The hair bulb, isthmus, and infundibulum are the three units that make up the vertical sections of the hair follicle [42-44]. The hair bulb begins at the base of the hair follicle and continues to the insertion of the arrector pili muscle. This portion of the hair is 3-7 mm below the surface of the skin in the dermis, and is comprised of the matrix cells, melanocytes, and the dermal papilla [45]. The matrix cells form the outer root sheath, the three layers of the inner root sheet, and the hair shaft [46]. In the mature anagen hair follicle, melanocytes are located in the basal layer of the infundibulum and surrounding the upper dermal papilla [47,48]. To be effective, the laser energy must reach the highly concentrated population of melanin – (color) producing cells in the matrix area [49]. The response to the
laser will depend on the hair color, with large numbers of electron-dense melanosomes in black-hair follicles being the most responsive [50,51]. Brown-hair bulb melanosomes are somewhat smaller, and may not generate as much heat as black hair, while those of blonde hair have very little melanin and will not produce much heat compared to brown or black hair. In red hair, the melanosomes contain the red pigment phelomelanin, which has the poorest absorption of laser energy.
The dermal papilla provides the factors responsible for controlling the growth of the hair follicle, as well as the nourishment to the rapidly proliferating cells found in the matrix [45]. The close proximity of the melanocytes to the matrix and dermal papilla cells means that enough heat can be transferred to these cells to disrupt their normal function [52,53]. Above the hair bulb is the isthmus, which starts at the insertion of the arecctor pili muscles and continues to the entrance of the sebaceous duct [46]. The isthmus encompasses the bulge region with the pleuripotent stem cells needed to regenerate the hair follicle as it enters the anagen phase of the growth cycle. Cotsarelis et al. have identified a population of slow – growing stem cells that are located at the attachment of the arrector pili muscle (the bulge region) [54]. It is now believed that the stem cells in this region are activated by signals from the dermal papilla during late telogen or early anagen. The stem cells form the more differentiated cells of the matrix and return to their normal noncycling state by mid-anagen. Many believe that the stem cells in this region have to be damaged by the laser treatment for the treatment effects to be permanent hair-growth inhibition [55].
The mammalian hair follicle has three phases in its growth cycle [56]. The growth phase (anagen) is characterized by the rapid growth of the matrix cells.

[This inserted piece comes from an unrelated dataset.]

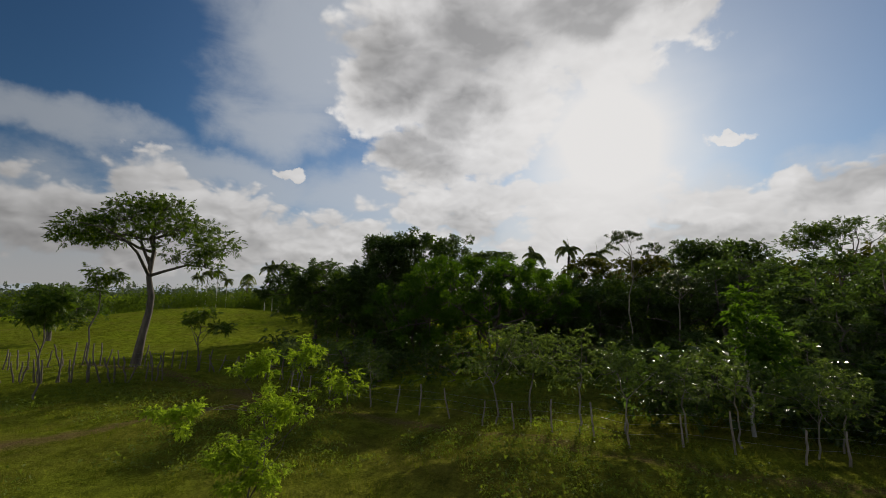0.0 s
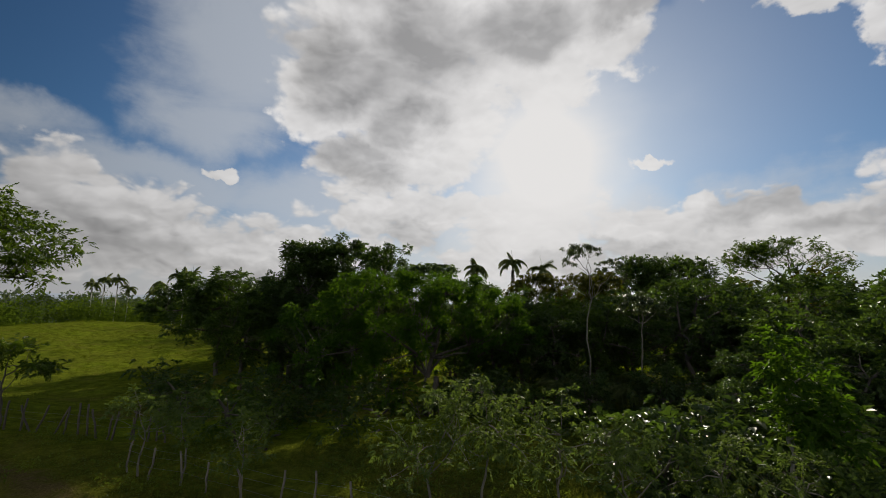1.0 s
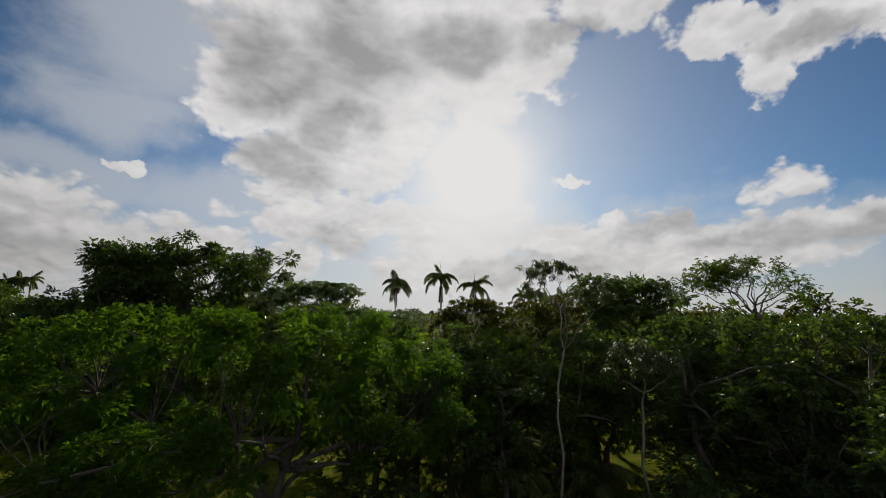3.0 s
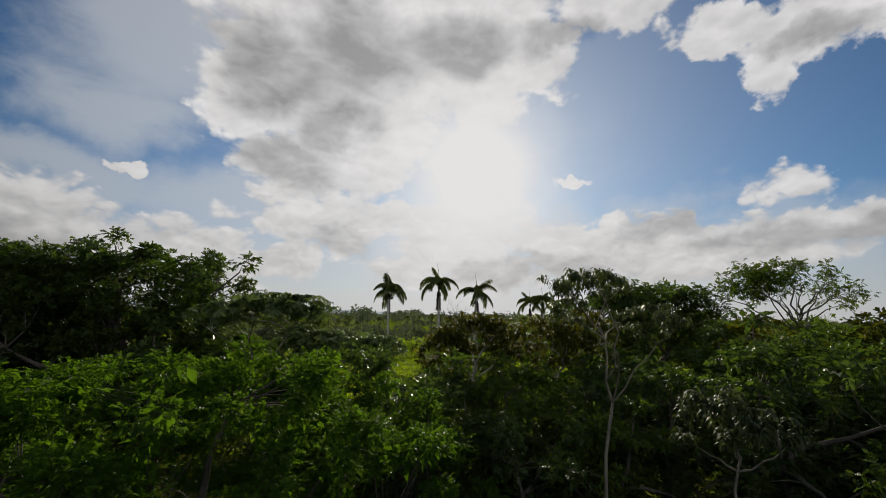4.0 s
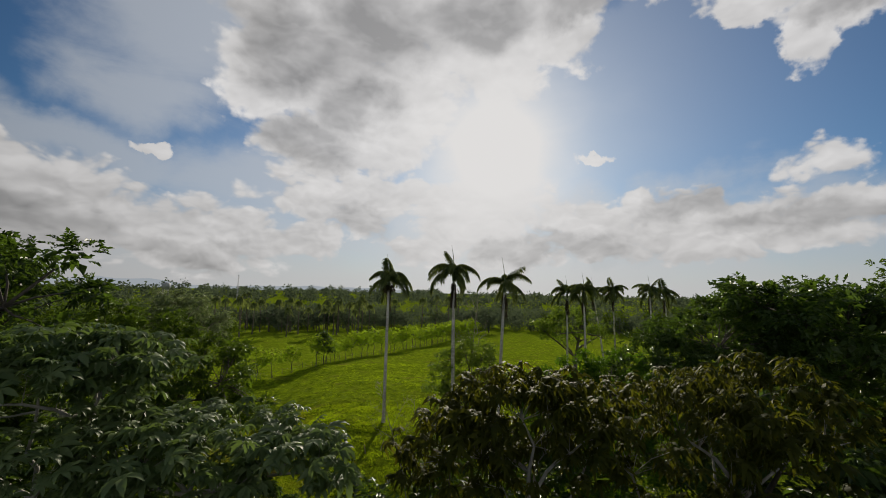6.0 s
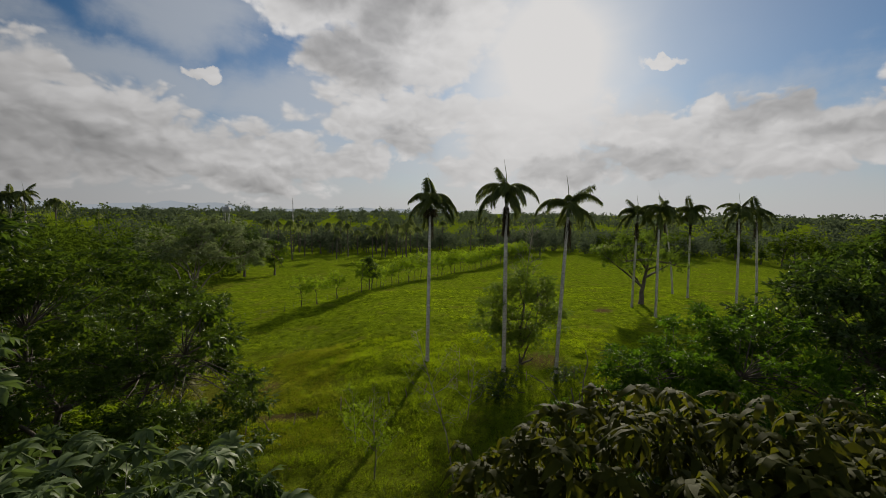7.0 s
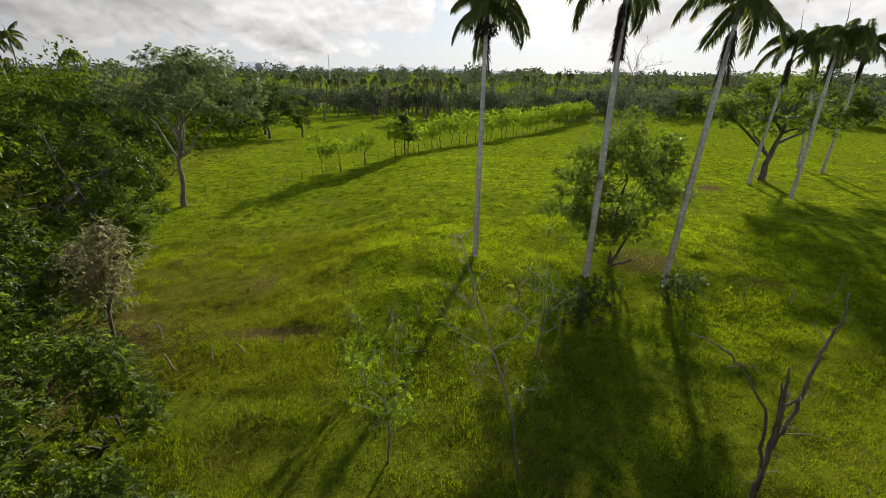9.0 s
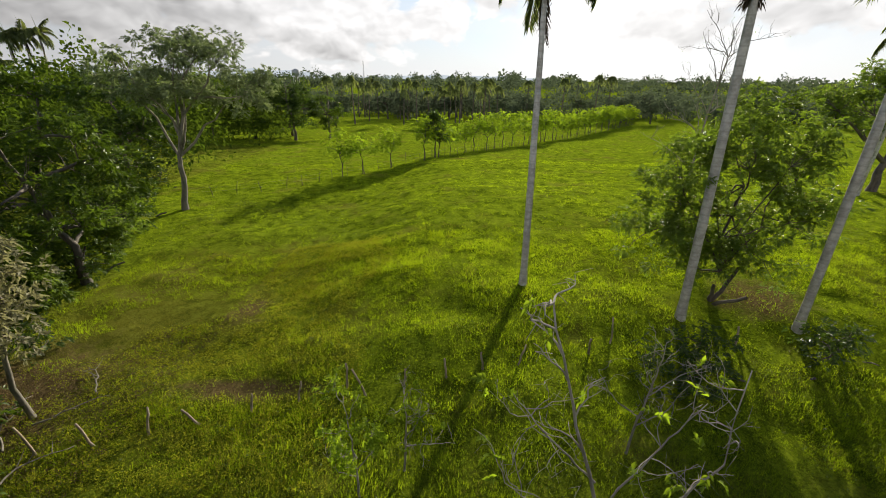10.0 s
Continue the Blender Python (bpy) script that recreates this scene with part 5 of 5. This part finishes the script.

The amount of time a hair is in the anagen phase varies widely, depending on the body site (from years on the scalp, to weeks on the arm). Melanin synthesis in the hair follicle is closely correlated to the growth phase of the hair follicle [57]. After the anagen phase, the hair enters into a shortlived regressive phase (catagen) in which the lower portions of the follicle including the melanocytes undergo apoptosis [58]. The lower portion of the follicle shrinks and forms a thin epithelial cord, which retracts upward to the infundibulum. During catagen, the follicle reduces by about two-third of its original length and the dermal papilla ends up at the level of the arrector pili muscle [46]. The catagen phase lasts about three weeks [45]. The final phase of the hair cycle is the telogen or resting phase [58]. This phase can last from weeks to a few months, dependent upon the body site location. Upon receiving a host of signals, the hair will re-enter anagen with a large increase in epithelial cell division that reforms the matrix region [45]. Some authors have proposed that early anagen phase is the best time to treat the hair with the laser, since the hair bulb is close to the skin surface and melanin synthesis has begun [59].